8 January 2017
The Baptism of our Lord
First Sunday after Epiphany A (RCL)
Among the Synoptic Gospel accounts of Jesus’ baptism, Matthew’s stands out for a couple of reasons. First, John tries to prevent Jesus from seeking baptism, by saying, “I should be baptized by you, and do you come to me?” Secondly, in Mark and Luke, the voice from heaven says to Jesus, “You are my son, the beloved. With you I am well pleased.” In Matthew’s account, the voice says, “This is my beloved son, with whom I am well pleased.” Both these difference carry forward Matthew’s unique theological project.
Matthew seeks to locate the new Christian community in firm continuity with the Israel of God. John had preached that he baptized in water for repentance (Luke and Mark add “for the forgiveness of sins), but after him came one who would baptize in Holy Spirit and fire. Hence, John’s statement that he needed to be baptized by Jesus (compare the passage in Acts in which the apostles visit some Samaritans who have received the baptism of John, but not the Holy Spirit, until the apostles lay hands on them). The need to fulfill all righteousness by water baptism indicates that the new Jesus community, despite the gift of the Holy Spirit, remains in continuity with the community that passed through the Red Sea and crossed the Jordan on dry ground.

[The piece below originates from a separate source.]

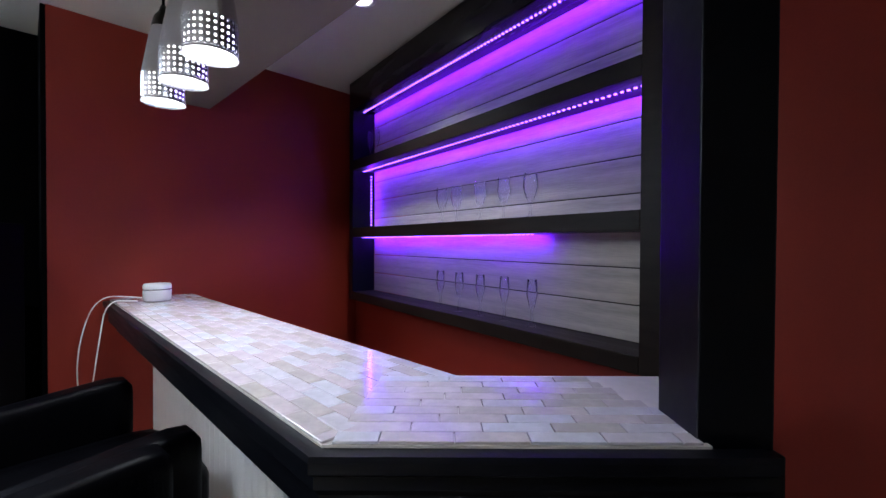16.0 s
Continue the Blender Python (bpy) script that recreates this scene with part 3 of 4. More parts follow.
bead_mesh = bead(0.884)
for p, q in (((RX + 0.002, 3.300), (-1.997, 3.300)), ((-1.997, 3.300), (-1.812, 3.485)), ((-1.812, 3.485), (-1.747, 3.422))):
    d = Vector((q[0] - p[0], q[1] - p[1], 0))
    k = max(1, round(d.length / 0.0425))
    ang = math.degrees(math.atan2(d.y, d.x))
    for i in range(k):
        c = Vector((*p, 0)) + d * ((i + 0.5) / k)
        ob = new("bead_board", bead_mesh)
        ob.parent = bar
        ob.matrix_local = pose(c.x, c.y, 0, 0, 0, ang)

# shell tiles on the worktop: pieces laid along each arm of the counter
tile_mat = per_object(material("shell_tile", (0.66, 0.645, 0.66), 0.16, var=0.16, scale=26, fine=140, bump=0.05, coat=0.4), 0.17)
tn_, tk_ = tile_mat.node_tree.nodes, tile_mat.node_tree.links
t_in = tn_["Principled BSDF"].inputs["Base Color"]
t_src = t_in.links[0].from_socket
t_info, t_ramp, t_mul = tn_.new("ShaderNodeObjectInfo"), tn_.new("ShaderNodeValToRGB"), tn_.new("ShaderNodeMixRGB")
t_mul.blend_type, t_mul.inputs[0].default_value = 'MULTIPLY', 1.0
t_ramp.color_ramp.elements[0].color, t_ramp.color_ramp.elements[1].color = (1.0, 0.96, 0.88, 1), (0.86, 0.92, 1.0, 1)
t_mid = t_ramp.color_ramp.elements.new(0.5)
t_mid.color = (1.0, 0.92, 0.97, 1)
tk_.new(t_info.outputs["Random"], t_ramp.inputs[0])
tk_.new(t_src, t_mul.inputs[1])
tk_.new(t_ramp.outputs[0], t_mul.inputs[2])
tk_.new(t_mul.outputs[0], t_in)
grout = material("grout", (0.58, 0.55, 0.53), 0.6, var=0.15, scale=12)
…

The shift in wording of the voice directs the readers attention to the Servant Songs of Isaiah, rather than to Psalm 2 as antecedent. Mark and Luke use the language of Psalm 2, a coronation Psalm, to indicate the unique status of Jesus as the new Christ. Matthew refers us to the servant songs with their ambiguity. The first song (which we read as the Old Testament lesson for today) may refer to Cyrus, or it may refer to the prophet, or it may refer to the whole people. The later servant songs clearly no longer refer to Cyrus, but to either or both the prophet and the people. Paul recovers the language of the suffering servant with reference to Jesus (and by extension to this new people). Matthew sees to be implying that all the baptized share in this new righteousness and this status as members of the people in the role of the suffering servant. Matthew’s whole project is to show that Jesus, and by extension the Jesus community, recapitulates the history of Israel.
In that case, Jesus is the servant who brings justice, but does it without the vindictive retribution, the terrible recompense that had been expected. Jesus brings justice by dying on the cross and being resurrected (vindicated) to God’s right hand. The community of Jesus shares in that vocation.

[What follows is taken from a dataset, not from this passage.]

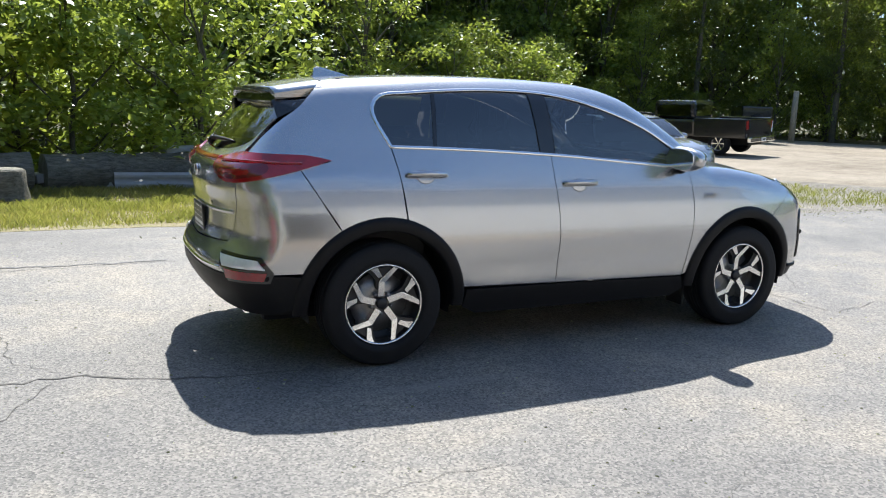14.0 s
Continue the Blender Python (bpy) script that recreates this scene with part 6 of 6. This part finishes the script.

Matthew is also the only Gospel to tell us that the dove alighted upon Jesus, calling attention to the Spirit in the form of a dove. The dove (particularly in the context of baptism — see 1 Peter) recalls the dove Noah released from the ark, which returned with an olive branch in its beak when the water had receded. When Noah came out of the ark, God made a covenant with Noah and “all flesh” that never again would God destroy all flesh. God has constrained Godself to work within the limits of human sinfulness to bring about justice upon the earth. We, the baptized community of Jesus, who share his humanity (all righteousness has been fulfilled, so there is not break between spirit and flesh) participate in the vocation of God’s servant.